REQUIRED TASK: Only one span of the listing below is wanted: the lines from the one with "5 of 6. More parts follow." through the one with "0.02, 0.3 +", reproduced exactly, both ends kept.

STORED DATA:
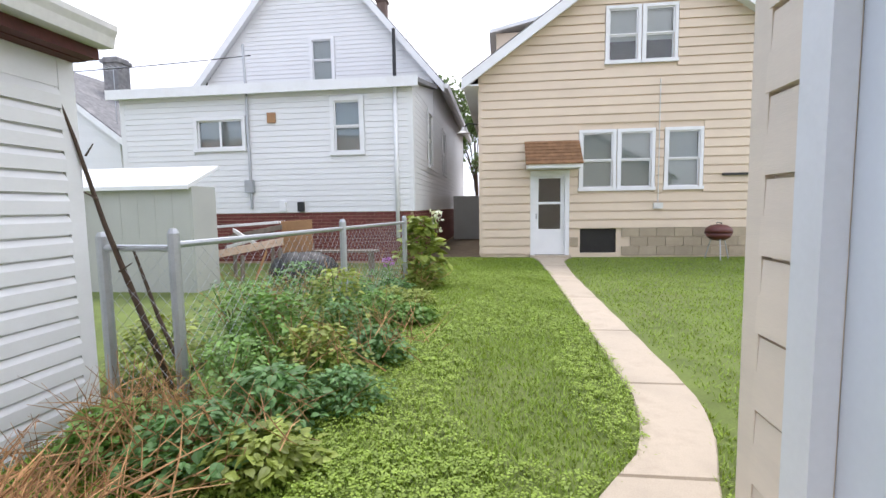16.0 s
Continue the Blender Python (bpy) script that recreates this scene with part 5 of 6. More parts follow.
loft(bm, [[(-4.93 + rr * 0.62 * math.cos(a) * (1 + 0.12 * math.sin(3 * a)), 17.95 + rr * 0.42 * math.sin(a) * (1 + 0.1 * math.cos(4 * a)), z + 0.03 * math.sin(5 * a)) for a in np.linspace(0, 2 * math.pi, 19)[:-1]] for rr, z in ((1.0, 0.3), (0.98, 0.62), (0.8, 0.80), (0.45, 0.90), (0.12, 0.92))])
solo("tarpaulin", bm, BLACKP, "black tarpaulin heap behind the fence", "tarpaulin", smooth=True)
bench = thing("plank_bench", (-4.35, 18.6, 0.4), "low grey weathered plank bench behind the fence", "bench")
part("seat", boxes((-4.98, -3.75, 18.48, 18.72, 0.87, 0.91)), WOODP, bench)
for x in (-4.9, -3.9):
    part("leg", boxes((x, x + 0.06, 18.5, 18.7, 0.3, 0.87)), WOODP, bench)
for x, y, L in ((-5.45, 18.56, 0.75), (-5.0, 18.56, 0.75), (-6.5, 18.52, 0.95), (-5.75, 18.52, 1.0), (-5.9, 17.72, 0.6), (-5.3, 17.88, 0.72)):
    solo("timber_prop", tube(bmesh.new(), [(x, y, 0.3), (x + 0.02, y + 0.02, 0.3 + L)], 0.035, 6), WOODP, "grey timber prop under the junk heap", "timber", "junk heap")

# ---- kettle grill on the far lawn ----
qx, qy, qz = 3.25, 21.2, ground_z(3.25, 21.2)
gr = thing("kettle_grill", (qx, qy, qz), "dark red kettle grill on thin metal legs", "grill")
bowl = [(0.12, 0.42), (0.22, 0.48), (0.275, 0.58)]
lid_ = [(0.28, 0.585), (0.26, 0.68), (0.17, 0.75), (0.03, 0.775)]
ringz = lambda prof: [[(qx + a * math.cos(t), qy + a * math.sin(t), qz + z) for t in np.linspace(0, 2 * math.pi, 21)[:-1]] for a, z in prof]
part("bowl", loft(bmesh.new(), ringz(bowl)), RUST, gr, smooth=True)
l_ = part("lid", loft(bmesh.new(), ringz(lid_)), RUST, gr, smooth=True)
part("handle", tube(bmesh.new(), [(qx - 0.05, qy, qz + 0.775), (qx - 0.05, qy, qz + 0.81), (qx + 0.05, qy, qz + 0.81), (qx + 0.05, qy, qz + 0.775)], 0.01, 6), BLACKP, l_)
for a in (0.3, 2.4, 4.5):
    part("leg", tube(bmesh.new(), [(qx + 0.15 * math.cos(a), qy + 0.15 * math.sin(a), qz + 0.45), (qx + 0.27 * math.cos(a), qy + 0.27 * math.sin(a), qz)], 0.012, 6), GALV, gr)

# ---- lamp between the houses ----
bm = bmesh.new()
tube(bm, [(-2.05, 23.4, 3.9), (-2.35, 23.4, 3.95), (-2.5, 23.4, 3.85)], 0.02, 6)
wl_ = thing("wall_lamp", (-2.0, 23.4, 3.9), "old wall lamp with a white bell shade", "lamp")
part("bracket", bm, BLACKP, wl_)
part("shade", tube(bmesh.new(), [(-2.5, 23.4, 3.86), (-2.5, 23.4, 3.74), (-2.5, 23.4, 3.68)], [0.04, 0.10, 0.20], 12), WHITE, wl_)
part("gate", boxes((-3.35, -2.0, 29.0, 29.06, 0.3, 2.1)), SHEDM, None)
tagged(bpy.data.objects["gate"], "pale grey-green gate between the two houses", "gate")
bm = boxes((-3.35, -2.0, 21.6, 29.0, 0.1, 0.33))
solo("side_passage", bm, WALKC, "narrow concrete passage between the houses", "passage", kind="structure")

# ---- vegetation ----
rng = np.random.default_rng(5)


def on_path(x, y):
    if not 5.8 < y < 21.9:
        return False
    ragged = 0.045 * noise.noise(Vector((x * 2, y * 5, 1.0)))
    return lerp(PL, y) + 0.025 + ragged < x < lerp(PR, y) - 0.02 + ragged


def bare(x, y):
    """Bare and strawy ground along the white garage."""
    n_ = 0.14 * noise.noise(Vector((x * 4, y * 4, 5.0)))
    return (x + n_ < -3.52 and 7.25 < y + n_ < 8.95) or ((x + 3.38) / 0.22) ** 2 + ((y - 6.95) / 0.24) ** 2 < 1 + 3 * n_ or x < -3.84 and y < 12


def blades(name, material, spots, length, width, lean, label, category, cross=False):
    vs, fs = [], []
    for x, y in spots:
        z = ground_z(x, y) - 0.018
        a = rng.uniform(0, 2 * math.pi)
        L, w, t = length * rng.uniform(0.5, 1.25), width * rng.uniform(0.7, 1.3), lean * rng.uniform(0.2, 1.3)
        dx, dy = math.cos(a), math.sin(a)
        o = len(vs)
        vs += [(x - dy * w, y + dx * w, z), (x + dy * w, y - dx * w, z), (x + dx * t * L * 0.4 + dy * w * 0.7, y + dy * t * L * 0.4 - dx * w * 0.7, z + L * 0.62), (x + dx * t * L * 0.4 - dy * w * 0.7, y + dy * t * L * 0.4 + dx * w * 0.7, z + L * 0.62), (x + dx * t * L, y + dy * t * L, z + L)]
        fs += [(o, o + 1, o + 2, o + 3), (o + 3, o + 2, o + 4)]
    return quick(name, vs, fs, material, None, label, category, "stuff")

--

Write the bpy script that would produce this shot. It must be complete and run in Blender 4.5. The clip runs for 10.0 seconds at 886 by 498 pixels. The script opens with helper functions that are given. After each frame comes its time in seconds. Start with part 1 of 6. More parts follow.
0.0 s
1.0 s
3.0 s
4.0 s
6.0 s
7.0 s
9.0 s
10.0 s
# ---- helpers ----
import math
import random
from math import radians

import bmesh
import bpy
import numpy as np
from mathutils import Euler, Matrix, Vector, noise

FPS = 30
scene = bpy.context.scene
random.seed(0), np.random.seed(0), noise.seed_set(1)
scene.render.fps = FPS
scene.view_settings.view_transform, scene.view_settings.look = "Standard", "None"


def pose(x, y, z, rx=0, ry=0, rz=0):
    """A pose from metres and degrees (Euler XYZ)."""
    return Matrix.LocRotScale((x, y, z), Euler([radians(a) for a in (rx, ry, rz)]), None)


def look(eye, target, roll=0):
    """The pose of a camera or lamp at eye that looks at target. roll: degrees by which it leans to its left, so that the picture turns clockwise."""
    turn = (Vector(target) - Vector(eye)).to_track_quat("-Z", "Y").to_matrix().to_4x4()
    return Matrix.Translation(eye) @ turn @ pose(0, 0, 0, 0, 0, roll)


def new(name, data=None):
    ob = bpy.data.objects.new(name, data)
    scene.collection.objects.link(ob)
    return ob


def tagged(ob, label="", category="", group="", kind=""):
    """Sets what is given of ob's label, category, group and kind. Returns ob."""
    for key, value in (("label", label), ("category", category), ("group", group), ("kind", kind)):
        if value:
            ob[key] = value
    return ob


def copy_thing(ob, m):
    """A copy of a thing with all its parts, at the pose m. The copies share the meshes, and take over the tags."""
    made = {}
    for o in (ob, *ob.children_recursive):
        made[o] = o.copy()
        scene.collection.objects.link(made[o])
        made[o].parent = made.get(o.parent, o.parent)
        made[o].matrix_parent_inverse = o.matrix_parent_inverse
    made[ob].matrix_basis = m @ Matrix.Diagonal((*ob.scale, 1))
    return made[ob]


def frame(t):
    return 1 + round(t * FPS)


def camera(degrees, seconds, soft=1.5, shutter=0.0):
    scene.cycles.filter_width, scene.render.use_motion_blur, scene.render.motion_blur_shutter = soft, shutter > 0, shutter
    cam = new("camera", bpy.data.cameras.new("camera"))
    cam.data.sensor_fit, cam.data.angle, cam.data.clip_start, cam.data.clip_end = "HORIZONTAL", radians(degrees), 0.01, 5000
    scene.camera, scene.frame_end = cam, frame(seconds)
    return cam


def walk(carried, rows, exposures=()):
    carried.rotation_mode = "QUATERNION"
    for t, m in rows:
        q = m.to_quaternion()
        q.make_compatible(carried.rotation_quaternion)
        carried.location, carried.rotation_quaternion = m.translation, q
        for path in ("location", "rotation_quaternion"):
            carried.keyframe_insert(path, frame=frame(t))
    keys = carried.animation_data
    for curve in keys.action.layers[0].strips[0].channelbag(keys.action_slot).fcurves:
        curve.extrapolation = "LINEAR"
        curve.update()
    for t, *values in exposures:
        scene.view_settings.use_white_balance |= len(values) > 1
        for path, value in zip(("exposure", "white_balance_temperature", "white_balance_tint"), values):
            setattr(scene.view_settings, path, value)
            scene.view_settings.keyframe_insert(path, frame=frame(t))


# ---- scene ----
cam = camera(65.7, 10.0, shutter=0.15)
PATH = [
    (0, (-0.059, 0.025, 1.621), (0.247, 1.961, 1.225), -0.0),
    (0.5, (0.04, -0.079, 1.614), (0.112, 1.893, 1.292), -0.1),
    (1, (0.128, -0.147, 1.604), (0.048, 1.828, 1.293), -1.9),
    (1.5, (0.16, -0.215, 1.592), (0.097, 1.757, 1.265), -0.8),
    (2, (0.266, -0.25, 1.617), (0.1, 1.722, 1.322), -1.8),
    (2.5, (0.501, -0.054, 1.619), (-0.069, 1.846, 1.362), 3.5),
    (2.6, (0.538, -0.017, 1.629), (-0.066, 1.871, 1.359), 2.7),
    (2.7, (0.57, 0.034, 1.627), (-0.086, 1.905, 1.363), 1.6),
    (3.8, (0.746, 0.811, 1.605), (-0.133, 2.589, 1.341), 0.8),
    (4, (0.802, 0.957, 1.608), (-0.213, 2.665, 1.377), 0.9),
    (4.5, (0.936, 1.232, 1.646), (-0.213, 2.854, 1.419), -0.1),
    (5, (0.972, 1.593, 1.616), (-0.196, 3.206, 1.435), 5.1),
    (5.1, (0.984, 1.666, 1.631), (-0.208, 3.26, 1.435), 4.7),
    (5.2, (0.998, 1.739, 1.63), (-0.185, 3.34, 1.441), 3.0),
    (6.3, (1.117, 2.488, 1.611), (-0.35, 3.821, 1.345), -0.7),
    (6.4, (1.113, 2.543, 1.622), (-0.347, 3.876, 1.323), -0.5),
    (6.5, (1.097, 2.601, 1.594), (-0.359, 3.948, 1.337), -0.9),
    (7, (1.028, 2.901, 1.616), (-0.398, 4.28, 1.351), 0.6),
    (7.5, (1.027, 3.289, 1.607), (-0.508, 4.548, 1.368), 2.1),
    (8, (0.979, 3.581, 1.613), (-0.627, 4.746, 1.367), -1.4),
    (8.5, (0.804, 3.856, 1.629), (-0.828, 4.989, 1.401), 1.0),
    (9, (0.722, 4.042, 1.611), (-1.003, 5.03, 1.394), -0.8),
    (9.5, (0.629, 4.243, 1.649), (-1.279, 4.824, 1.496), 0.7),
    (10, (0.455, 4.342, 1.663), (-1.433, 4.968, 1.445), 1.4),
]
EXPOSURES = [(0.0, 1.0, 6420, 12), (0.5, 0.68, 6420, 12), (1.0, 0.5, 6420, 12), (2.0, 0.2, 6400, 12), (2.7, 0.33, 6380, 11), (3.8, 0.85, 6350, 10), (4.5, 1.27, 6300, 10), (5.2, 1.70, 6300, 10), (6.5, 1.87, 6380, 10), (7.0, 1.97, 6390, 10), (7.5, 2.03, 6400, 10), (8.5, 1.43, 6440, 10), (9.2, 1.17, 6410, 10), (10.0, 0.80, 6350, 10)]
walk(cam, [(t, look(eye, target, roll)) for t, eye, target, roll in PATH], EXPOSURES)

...

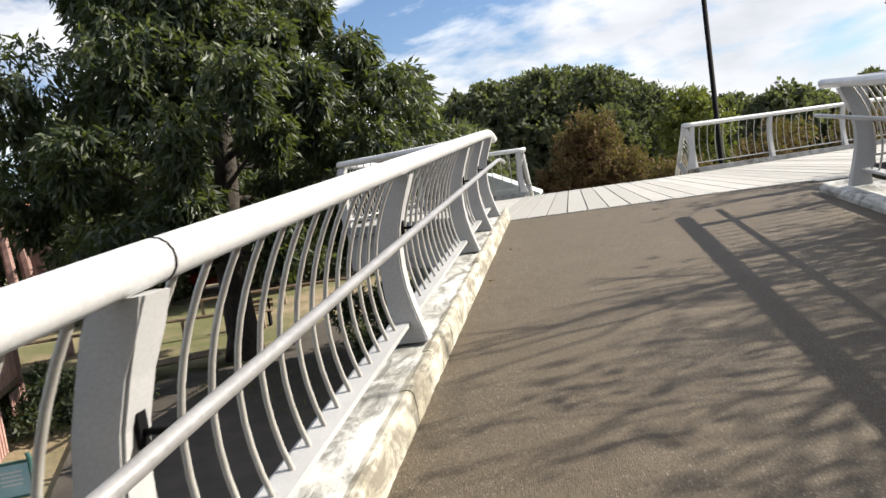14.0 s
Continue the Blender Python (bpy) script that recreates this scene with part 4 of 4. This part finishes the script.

ANSWER FOR THE TASK:
Continue the Blender Python (bpy) script that recreates this scene with part 5 of 6. More parts follow.
loft(bm, [[(-4.93 + rr * 0.62 * math.cos(a) * (1 + 0.12 * math.sin(3 * a)), 17.95 + rr * 0.42 * math.sin(a) * (1 + 0.1 * math.cos(4 * a)), z + 0.03 * math.sin(5 * a)) for a in np.linspace(0, 2 * math.pi, 19)[:-1]] for rr, z in ((1.0, 0.3), (0.98, 0.62), (0.8, 0.80), (0.45, 0.90), (0.12, 0.92))])
solo("tarpaulin", bm, BLACKP, "black tarpaulin heap behind the fence", "tarpaulin", smooth=True)
bench = thing("plank_bench", (-4.35, 18.6, 0.4), "low grey weathered plank bench behind the fence", "bench")
part("seat", boxes((-4.98, -3.75, 18.48, 18.72, 0.87, 0.91)), WOODP, bench)
for x in (-4.9, -3.9):
    part("leg", boxes((x, x + 0.06, 18.5, 18.7, 0.3, 0.87)), WOODP, bench)
for x, y, L in ((-5.45, 18.56, 0.75), (-5.0, 18.56, 0.75), (-6.5, 18.52, 0.95), (-5.75, 18.52, 1.0), (-5.9, 17.72, 0.6), (-5.3, 17.88, 0.72)):
    solo("timber_prop", tube(bmesh.new(), [(x, y, 0.3), (x + 0.02, y + 0.02, 0.3 + L)], 0.035, 6), WOODP, "grey timber prop under the junk heap", "timber", "junk heap")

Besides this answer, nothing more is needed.